Backstory Biernes #11, Friday, July 17th 2015
After two years in Berlin, I now ride past the Brandenburg Tor almost every day. I never give it much thought. To me it’s a beautiful tourist spot, and I think most people view it that way. Riding past it every day, I realized I know nothing about it. Out of curiosity, I decided to fill that knowledge gap, and write about it. I hope it doesn’t push more useful pieces of information out of my brain.
The Brandenburg Tor, a.k.a. the Brandenburg Gate, is a monumental arch that was originally named the Gate of Peace. It was also a marker of the beginning of the road from Berlin to Brandenburg, for which it is currently named.
It was commissioned by a Prussian king in the 1700s as a symbol of peace. But at over 200 years old, I don’t think that it is a symbol of peace or even Brandenburg any longer. If nothing else, it is now a symbol of Berlin and Germany. For some, it is a symbol of Europe and its progress. Many world leaders have given speeches at the gate or have simply made official visits there. But what does it symbolize to me, other than my commute? I thought looking at its backstory might help me figure that out.
During the over 200 years of its life, the “ownership” of the Brandenburg Tor passed through the hands of many European powers, beginning of course, with the Prussians. The French defeated the Prussians and took the gate. Then the Prussians took it back. The Nazis then took it, then the Soviets, then East Germany and now just regular old Germany.
As the gate passed from hand to hand, it seems to have become a symbol of whoever owned it. The Prussians originally meant it to be a symbol of peace and the Prussian Monarchy. For the French, it was a symbol of power and conquest–they actually brought the statue on top of the gate back to Paris. When the Prussians took it back, they decked it out with Prussian bling like the Iron Cross and the Prussian eagle which remain on it today. When the Nazis got it, they decked it out with their peculiar brand of fashion. After World War II, it went to the hands of the Soviets and then the East Germans, both of whom flew their respective flags on it. It was briefly a Berlin Wall checkpoint, and since Germany got back together with itself, it has passed into modern Germany’s hands. In tourism and government, the gate has come to symbolize the country. Arguably, since Germany is a leading member of the EU, it is also a symbol of Europe.

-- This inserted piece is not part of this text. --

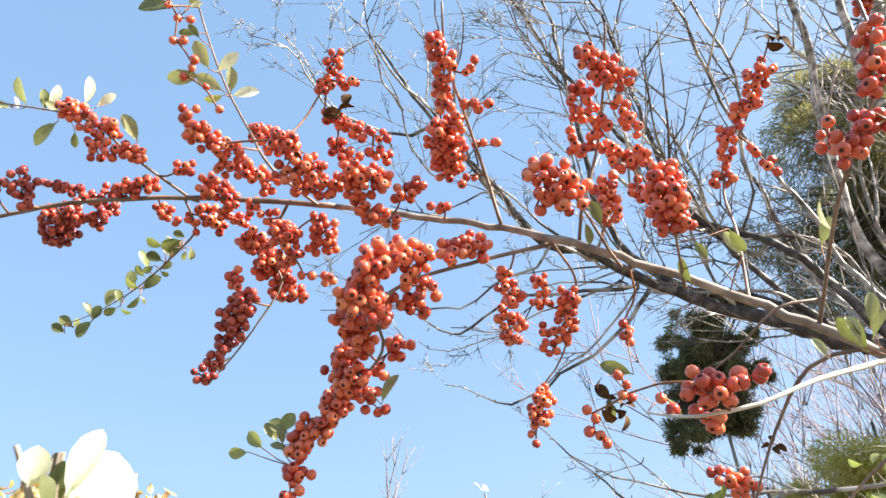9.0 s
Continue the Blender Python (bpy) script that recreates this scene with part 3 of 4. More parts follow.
SHAPES = [berry_shape(s) for s in range(4)]
BERRY_MESH = {}
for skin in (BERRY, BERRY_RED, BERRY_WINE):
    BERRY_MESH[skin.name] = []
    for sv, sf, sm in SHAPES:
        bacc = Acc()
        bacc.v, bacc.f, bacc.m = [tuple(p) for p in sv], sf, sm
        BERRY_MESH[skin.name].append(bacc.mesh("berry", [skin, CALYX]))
fruit_rng = np.random.default_rng(5)


def fruit(axis, r, fill=0.5, skin=BERRY, plump=1.0):
    """A cluster of berries crowded round a stalk, with its pedicels."""
    rng = fruit_rng
    loose = fill < 0.5
    if loose:                                    # a crooked stalk
        a, e = np.array(axis[0], float), np.array(axis[-1], float)
        axis = [a] + [a + (e - a) * q + rng.normal(0, r * 0.38, 3) for q in np.linspace(0, 1, max(3, int(np.linalg.norm(e - a) / 0.022)) + 1)[1:-1]] + [e]
    line = spline(axis, 0.004)
    n = len(line)
    length = sum(np.linalg.norm(b - a) for a, b in zip(line, line[1:]))
    want = max(3, int(1.12 * fill * (math.pi * r * r * length + 4.19 * r ** 3) / (0.52 * D ** 3) + 0.6 * length / D))
    got = []
    L = np.array(line)
    tries = want * 16
    way = rng.normal(0, 1, (tries, 3))
    way /= np.linalg.norm(way, axis=1)[:, None]
    if r >= 0.0095:                              # several uneven bunches, crowded round the stalk
        m = int(length / (0.45 * r)) + 4
        out = rng.normal(0, 1, (m, 3))
        out /= np.linalg.norm(out, axis=1)[:, None]
        heart = L[np.clip(np.arange(m) * n // m + rng.integers(-2, 3, m), 0, n - 1)] + out * (r * (rng.uniform(0.2, 1.15, m) if loose else rng.uniform(0.1, 0.65, m)))[:, None]
        wide = r * (rng.uniform(0.36, 0.82, m) if loose else rng.uniform(0.55, 0.95, m))
        k = rng.integers(0, m, tries)
        spots = heart[k] + way * (wide[k] * rng.uniform(0.1, 1.05, tries) ** 0.5)[:, None]
    else:
        i = rng.integers(0, n, tries)
        spots = L[i] + way * (r * rng.uniform(0.5, 1.3, n)[i] * rng.uniform(0.2, 1.08, tries) ** 0.6)[:, None]
    held = np.empty((want, 3))
    for p in spots:
        k = len(got)
        if k >= want:
            break
        if k == 0 or ((held[:k] - p) ** 2).sum(1).min() > (0.86 * D * plump) ** 2:
            held[k] = p
            near = L[((L - p) ** 2).sum(1).argmin()]
            out = unit(unit(p - near) + rng.normal(0, 0.35, 3) + np.array((0, 0, -0.15)))
            got.append((p, D * plump * rng.normal(1.0, 0.08), out))
    stalks = Acc()
    root, wood = min(((e, nearest(WOOD, e)) for e in (line[0], line[-1])), key=lambda q: np.linalg.norm(q[0] - q[1]))
    if np.linalg.norm(wood - root) > 0.003:
        mid = (wood + root) / 2 + rng.normal(0, 0.05, 3) * np.linalg.norm(wood - root)
        tube(stalks, spline([wood, mid, root], 0.006), 0.0011, 0.0008, 5)
    tube(stalks, line, 0.0009, 0.0006, 5)
    for p, size, out in got:
        near = L[((L - p) ** 2).sum(1).argmin()]
        end = p - out * size * 0.44
        tube(stalks, [near, (near + end) / 2 + np.array((0, 0, 0.0006)), end], 0.00045, 0.0004, 3)
    spray = part("fruit_stalk", stalks.mesh("fruit_stalk", [STALK]), SHRUB)
    for p, size, out in got:
        ob = part("berry", BERRY_MESH[skin.name][int(rng.integers(0, 4))], spray)
        q = Vector(out).to_track_quat("Z", "Y") @ Euler((0, 0, rng.uniform(0, 6))).to_quaternion()
        ob.matrix_basis = Matrix.LocRotScale(Vector(p), q, (size, size, size * rng.uniform(0.88, 1.0)))
    WOOD.extend(line[::3])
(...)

After that brief romp through history, what does the gate symbolize for me? Now remember, I said it was a beautiful tourist spot that I never think about. So take this with a grain of salt–to me, the Brandenburg Gate is a symbol of dominance and war. Even when it was intended as a symbol of peace, it was modeled after classical Triumph iconography. There was an enormous amount of blood that had to be spilled for the gate to be where it is today. Its new owners are the benefactors of all that bloodshed as its previous owners had been.
Many of you will not share my understanding of this symbol. And that’s okay. Because that’s the problem with symbols, isn’t it? We can never truly share their meaning. The same thing happens in language. Words and phrases change meaning from mind to mind.
I am certainly not the first person to think of the Brandenburg Gate in this way. I believe that the Prussians were. I don’t mean to argue that the original meaning of the gate has been preserved. Rather, it has come full circle.
My only reason for writing this was curiosity. My goal was not to badmouth the gate. Like I said, it’s beautiful. But my preference (or bad habit) is to always acknowledge the morbid side of things. I always try to put a positive spin on it. Acknowledging the negative can help us to move on from it and be reminded that things like peace and unity can easily slip from our hands.
This brings to mind the symbolism behind the Confederate battle flag that was recently taken off the South Carolina capitol building. Symbols can change over time, and maybe the battle flag is not a symbol of racism anymore, but it definitely used to be. You can’t deny that the modern context of flying the flag in the south brings slavery to mind. The Brandenburg Tor no longer brings the Prussians to mind or even the city of Brandenburg. The important part of a symbol is its context, not its origin. The Brandenburg Tor might have as much bad history as the battle flag does, but its context is much more innocuous.